A senior US official, speaking as Blinken arrived in Brussels for NATO meetings, said the top US diplomat would meet with Israeli Prime Minister Benjamin Netanyahu in Tel Aviv and with Palestinian president Mahmud Abbas in Ramallah.
“In his meetings in the Middle East, the secretary will stress the need to sustain the increased flow of humanitarian assistance to Gaza, secure the release of all hostages and improve protection to civilians in Gaza,” the official said.
“The secretary will discuss with partners in the region the principles he laid out for the future of Gaza and the need to establish an independent Palestinian state,” the official said.
The trip comes as mediator Qatar announced a 48-hour extension of a truce between Israel and Hamas, opening the way for further releases of hostages and the arrival of humanitarian aid into the war-battered Gaza Strip.
There was no immediate confirmation from Israel, which has vowed to keep up the fight to destroy Hamas.
The United States has been pressing Israel to work with the Palestinian Authority and rein in settlers who have attacked Palestinians in the West Bank since October 7, but Netanyahu has been a long-time critic of Abbas and of a two-state solution.

Blinken and Biden have vowed support for Israel after Hamas militants stormed into the US ally on October 7 and killed 1,200 people, mostly civilians, in Israel’s deadliest-ever attack.
But US officials have also voiced increasing concern about the Israeli reprisals’ toll on civilians, which have galvanized public opinion in much of the world.

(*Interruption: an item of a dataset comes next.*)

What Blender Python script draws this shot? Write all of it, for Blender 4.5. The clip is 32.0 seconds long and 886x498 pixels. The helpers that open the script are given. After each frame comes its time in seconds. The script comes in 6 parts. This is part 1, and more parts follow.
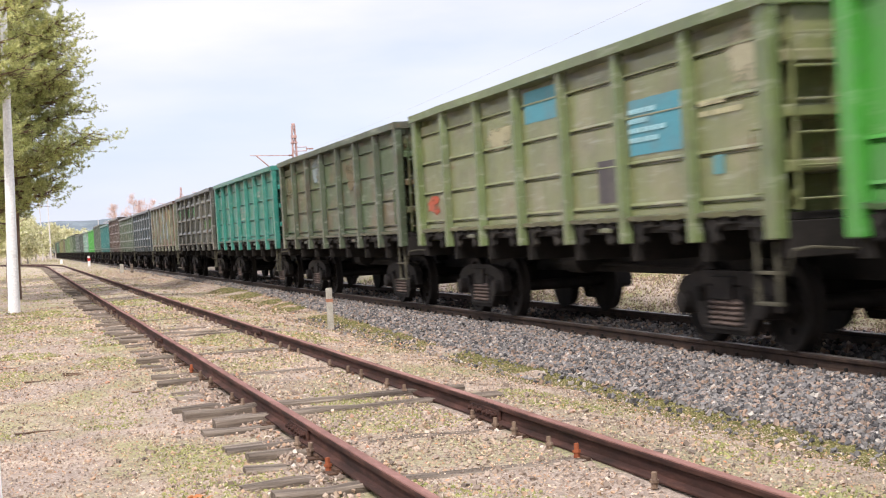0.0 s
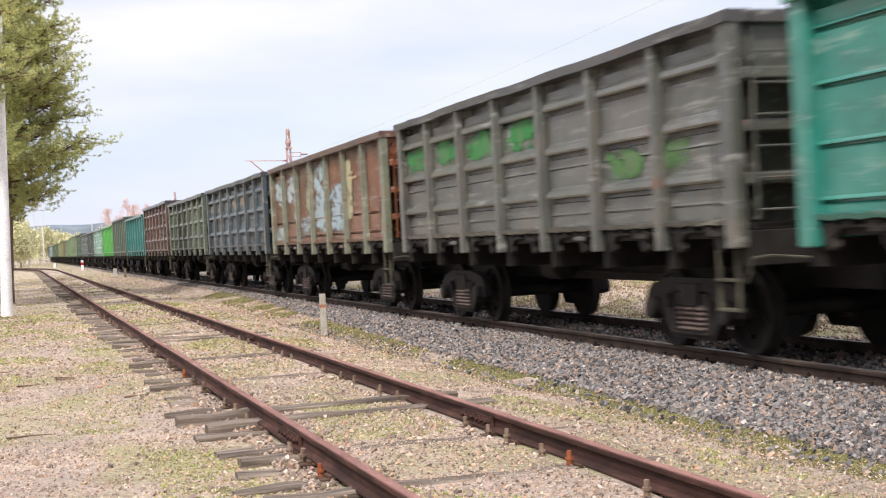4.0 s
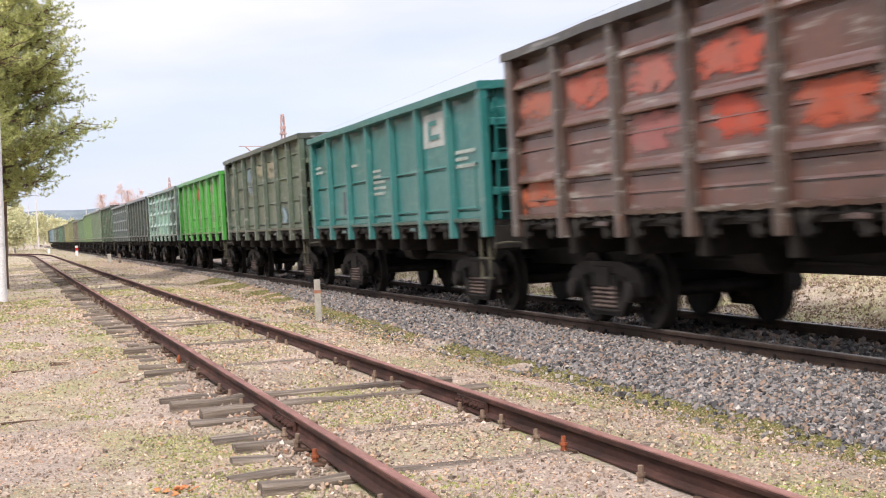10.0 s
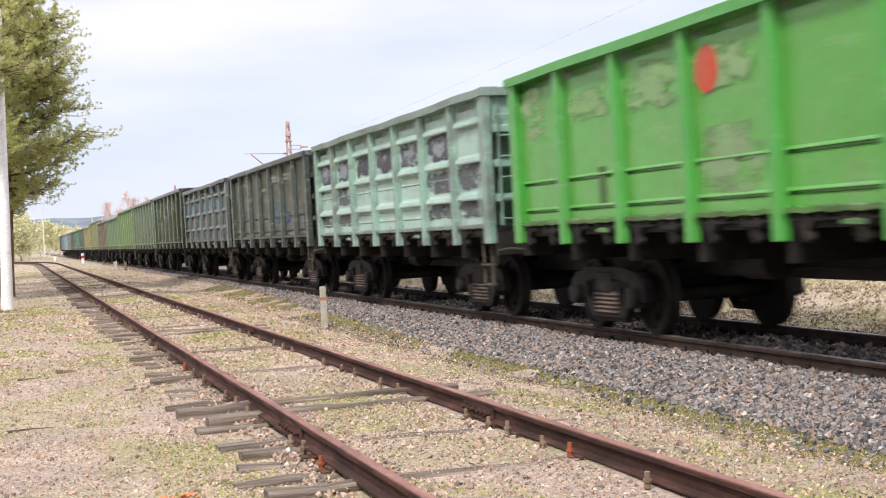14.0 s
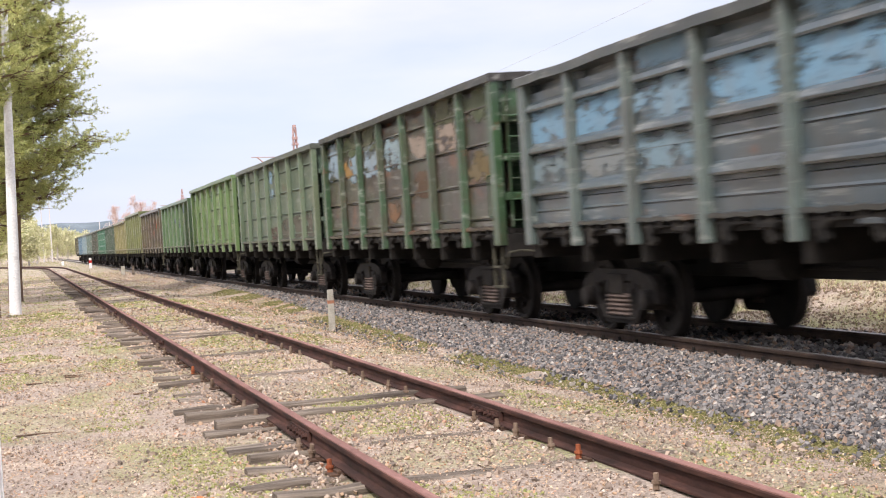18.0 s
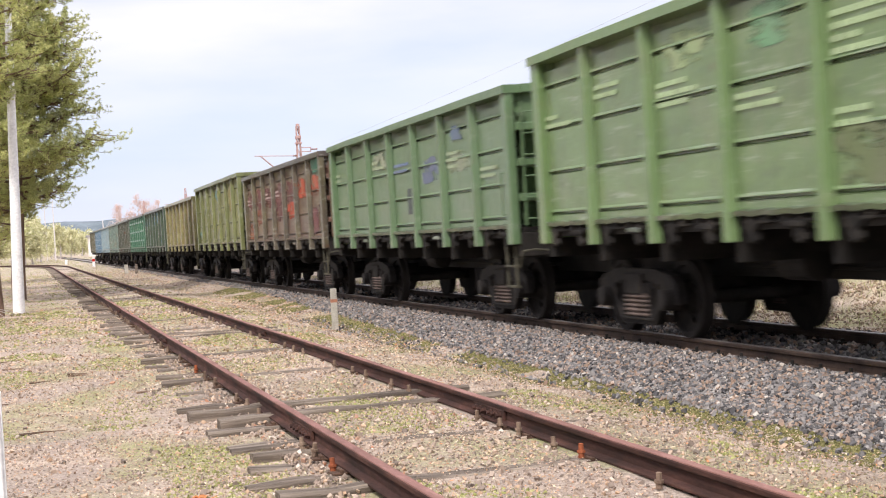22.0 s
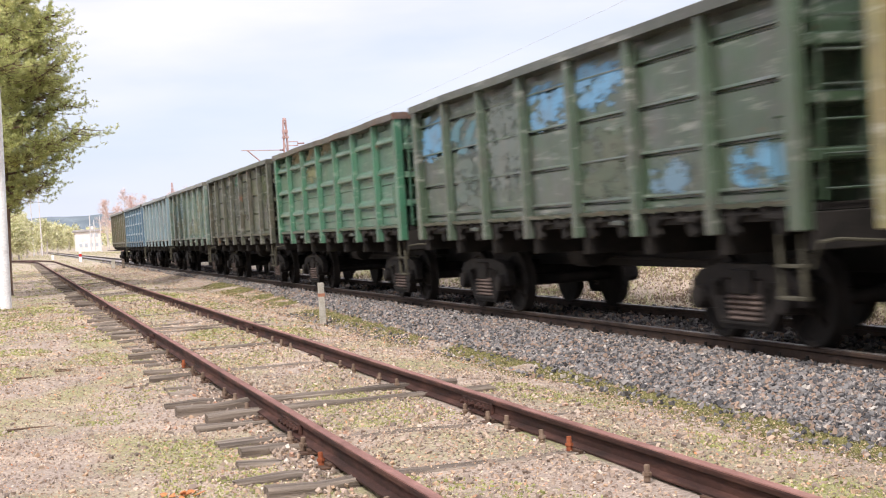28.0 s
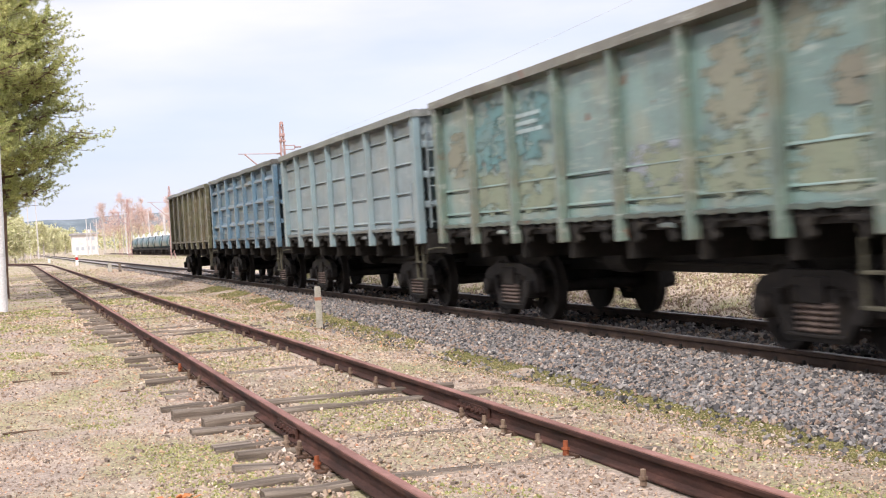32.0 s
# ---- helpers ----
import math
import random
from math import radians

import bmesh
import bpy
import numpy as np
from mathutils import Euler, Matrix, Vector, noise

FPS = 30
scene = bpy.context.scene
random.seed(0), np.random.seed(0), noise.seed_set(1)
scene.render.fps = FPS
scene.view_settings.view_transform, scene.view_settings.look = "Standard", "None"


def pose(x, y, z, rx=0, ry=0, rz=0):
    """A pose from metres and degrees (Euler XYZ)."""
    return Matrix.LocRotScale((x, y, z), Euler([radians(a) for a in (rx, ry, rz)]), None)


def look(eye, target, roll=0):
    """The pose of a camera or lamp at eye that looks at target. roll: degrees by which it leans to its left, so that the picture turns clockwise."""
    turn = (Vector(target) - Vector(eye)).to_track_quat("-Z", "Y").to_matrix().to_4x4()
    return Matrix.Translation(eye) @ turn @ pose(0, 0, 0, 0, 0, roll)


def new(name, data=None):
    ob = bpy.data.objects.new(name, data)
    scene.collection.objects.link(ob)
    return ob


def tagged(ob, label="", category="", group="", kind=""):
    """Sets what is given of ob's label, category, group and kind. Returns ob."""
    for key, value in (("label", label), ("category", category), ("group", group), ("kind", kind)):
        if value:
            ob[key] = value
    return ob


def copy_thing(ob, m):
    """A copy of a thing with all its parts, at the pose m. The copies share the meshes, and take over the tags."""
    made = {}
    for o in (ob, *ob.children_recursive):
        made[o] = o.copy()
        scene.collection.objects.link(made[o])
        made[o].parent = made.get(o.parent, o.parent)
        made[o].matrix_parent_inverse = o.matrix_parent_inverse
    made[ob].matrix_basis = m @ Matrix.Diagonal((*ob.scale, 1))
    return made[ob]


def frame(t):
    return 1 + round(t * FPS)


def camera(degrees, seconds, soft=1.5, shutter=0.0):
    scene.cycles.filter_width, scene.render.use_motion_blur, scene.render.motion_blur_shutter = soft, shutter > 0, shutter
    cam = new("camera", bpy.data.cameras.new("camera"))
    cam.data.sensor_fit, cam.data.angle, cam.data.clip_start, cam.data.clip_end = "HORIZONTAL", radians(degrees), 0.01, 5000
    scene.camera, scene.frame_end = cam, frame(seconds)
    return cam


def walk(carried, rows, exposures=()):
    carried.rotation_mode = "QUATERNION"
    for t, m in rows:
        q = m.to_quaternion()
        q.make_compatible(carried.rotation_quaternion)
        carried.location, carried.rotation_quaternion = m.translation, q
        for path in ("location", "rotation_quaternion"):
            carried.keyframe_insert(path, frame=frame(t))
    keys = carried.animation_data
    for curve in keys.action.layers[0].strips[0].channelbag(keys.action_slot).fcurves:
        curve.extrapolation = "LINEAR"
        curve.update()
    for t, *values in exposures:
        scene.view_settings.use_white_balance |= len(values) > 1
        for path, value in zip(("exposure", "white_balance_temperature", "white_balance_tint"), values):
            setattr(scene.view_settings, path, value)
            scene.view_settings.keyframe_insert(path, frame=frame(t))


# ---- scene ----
# The camera is held by a person beside a siding; it sways a little and stays in one spot.
cam = camera(34.30, 32.0, soft=1.15, shutter=0.55)
PATH = [
    (0, (0, 0, 1.474), (5.5737, 19.2055, 1.1865), -3.430),
    (0.5, (0, 0, 1.474), (5.5994, 19.1975, 1.1549), -3.119),
    (1, (0, 0, 1.474), (5.6233, 19.1903, 1.1400), -2.959),
    (1.5, (0, 0, 1.474), (5.6305, 19.1880, 1.1317), -2.929),
    (2, (0, 0, 1.474), (5.6335, 19.1872, 1.1354), -2.868),
    (2.5, (0, 0, 1.474), (5.6479, 19.1836, 1.1734), -2.937),
    (3, (0, 0, 1.474), (5.6705, 19.1777, 1.2300), -2.949),
    (3.5, (0, 0, 1.474), (5.6702, 19.1785, 1.2864), -3.054),
    (5.5, (0, 0, 1.474), (5.6400, 19.1860, 1.1779), -3.020),
    (6, (0, 0, 1.474), (5.6394, 19.1862, 1.1770), -2.980),
    (6.5, (0, 0, 1.474), (5.6494, 19.1831, 1.1690), -3.096),
    (7, (0, 0, 1.474), (5.6736, 19.1754, 1.1334), -3.060),
    (7.5, (0, 0, 1.474), (5.6930, 19.1692, 1.1096), -3.000),
    (8, (0, 0, 1.474), (5.7048, 19.1647, 1.0638), -3.077),
    (8.5, (0, 0, 1.474), (5.7364, 19.1545, 1.0276), -2.998),
    (9, (0, 0, 1.474), (5.7560, 19.1483, 1.0163), -2.873),
    (9.5, (0, 0, 1.474), (5.7414, 19.1528, 1.0208), -2.969),
    (10, (0, 0, 1.474), (5.7214, 19.1599, 1.0688), -3.012),
    (10.5, (0, 0, 1.474), (5.7028, 19.1661, 1.1000), -3.067),
    (11, (0, 0, 1.474), (5.6952, 19.1690, 1.1352), -3.027),
    (11.5, (0, 0, 1.474), (5.6847, 19.1725, 1.1563), -2.945),
    (12, (0, 0, 1.474), (5.6617, 19.1794, 1.1639), -3.088),
    (12.5, (0, 0, 1.474), (5.6349, 19.1873, 1.1647), -3.212),
    (13, (0, 0, 1.474), (5.6375, 19.1866, 1.1705), -3.268),
    (13.5, (0, 0, 1.474), (5.6437, 19.1848, 1.1684), -3.277),
    (14, (0, 0, 1.474), (5.6515, 19.1824, 1.1654), -3.201),
    (14.5, (0, 0, 1.474), (5.6340, 19.1872, 1.1443), -3.221),
    (16.5, (0, 0, 1.474), (5.6198, 19.1917, 1.1606), -3.279),
    (17, (0, 0, 1.474), (5.5984, 19.1985, 1.2003), -3.368),
    (17.5, (0, 0, 1.474), (5.5792, 19.2043, 1.2132), -3.492),
    (18, (0, 0, 1.474), (5.5583, 19.2102, 1.2050), -3.550),
    (18.5, (0, 0, 1.474), (5.5490, 19.2130, 1.2134), -3.505),
    (19, (0, 0, 1.474), (5.5341, 19.2174, 1.2213), -3.644),
    (19.5, (0, 0, 1.474), (5.5247, 19.2201, 1.2147), -3.626),
    (20, (0, 0, 1.474), (5.5140, 19.2227, 1.1835), -3.694),
    (20.5, (0, 0, 1.474), (5.5000, 19.2268, 1.1920), -3.694),
    (21, (0, 0, 1.474), (5.4967, 19.2281, 1.2169), -3.572),
    (21.5, (0, 0, 1.474), (5.4962, 19.2283, 1.2189), -3.625),
    (22, (0, 0, 1.474), (5.5155, 19.2224, 1.1944), -3.476),
    (22.5, (0, 0, 1.474), (5.5413, 19.2146, 1.1669), -3.615),
    (23, (0, 0, 1.474), (5.5834, 19.2014, 1.1137), -3.527),
    (23.5, (0, 0, 1.474), (5.5972, 19.1967, 1.0774), -3.574),
    (24, (0, 0, 1.474), (5.5987, 19.1958, 1.0531), -3.559),
    (24.5, (0, 0, 1.474), (5.6105, 19.1925, 1.0636), -3.516),
    (25, (0, 0, 1.474), (5.6163, 19.1905, 1.0495), -3.498),
    (25.5, (0, 0, 1.474), (5.6245, 19.1881, 1.0473), -3.468),
    (27.5, (0, 0, 1.474), (5.6973, 19.1674, 1.0872), -3.794),
    (28, (0, 0, 1.474), (5.6778, 19.1734, 1.0963), -3.691),
    (28.5, (0, 0, 1.474), (5.6656, 19.1773, 1.1092), -3.680),
    (29, (0, 0, 1.474), (5.6592, 19.1794, 1.1192), -3.754),
    (29.5, (0, 0, 1.474), (5.6585, 19.1795, 1.1188), -3.705),
    (30, (0, 0, 1.474), (5.6605, 19.1791, 1.1263), -3.631),
    (30.5, (0, 0, 1.474), (5.6520, 19.1817, 1.1289), -3.690),
    (31, (0, 0, 1.474), (5.6574, 19.1803, 1.1425), -3.712),
    (31.5, (0, 0, 1.474), (5.6743, 19.1755, 1.1529), -3.772),
    (32, (0, 0, 1.474), (5.7245, 19.1605, 1.1487), -3.586),
]
walk(cam, [(t, look(eye, target, roll)) for t, eye, target, roll in PATH])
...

The bombing and ground campaign has left almost 15,000 people dead, mostly Palestinian civilians, according to Gaza’s Hamas government.
Blinken will head Friday to COP28 in Dubai, which opens on Thursday in the largest-yet UN-led summit on climate change.
Biden has attended the last two annual summits, in Scotland and Egypt, in hopes of showing that the United States has turned the page from his climate skeptic predecessor Donald Trump, who is seeking the White House again.
The Biden administration has pushed through billions of dollars of investment in the green economy, including electric cars.
Another US official earlier said that Biden would not attend COP28, whose attendees include Pope Francis. Officials did not give a reason. Biden has been consumed by the Middle East but is seeking to focus on his domestic agenda with less than a year to go before the presidential election.
Blinken will also seek to rally support for Ukraine in talks with NATO foreign ministers in Brussels and then at a meeting in North Macedonia of the Organization for Security and Co-operation in Europe (OSCE).
“We anticipate that he’ll engage in a good discussion with our OSCE colleagues about support for Ukraine,” said James O’Brien, the top US diplomat for Europe.

Russian Foreign Minister Sergei Lavrov said Monday that North Macedonia, which has joined Western sanctions over Moscow’s invasion of Ukraine, has agreed to let him attend the annual meeting of the pan-European security body in which Russia is a member.
Russian state media said that EU member Bulgaria has informed Moscow it would allow Lavrov’s plane to cross its airspace.
But Deputy Foreign Minister Sergei Ryabkov said there would not be a meeting with Blinken.
“No, (they) haven’t asked, (they) won’t ask and there won’t be a meeting” he told Russian state news agencies.”
Last year, OSCE host Poland refused to let Lavrov attend, sparking an angry response from Russia.
US officials have cut most top-level contact with Russia since the February 2022 full-scale invasion of Ukraine, although Blinken briefly met Lavrov in March on the sidelines of a G20 meeting in India.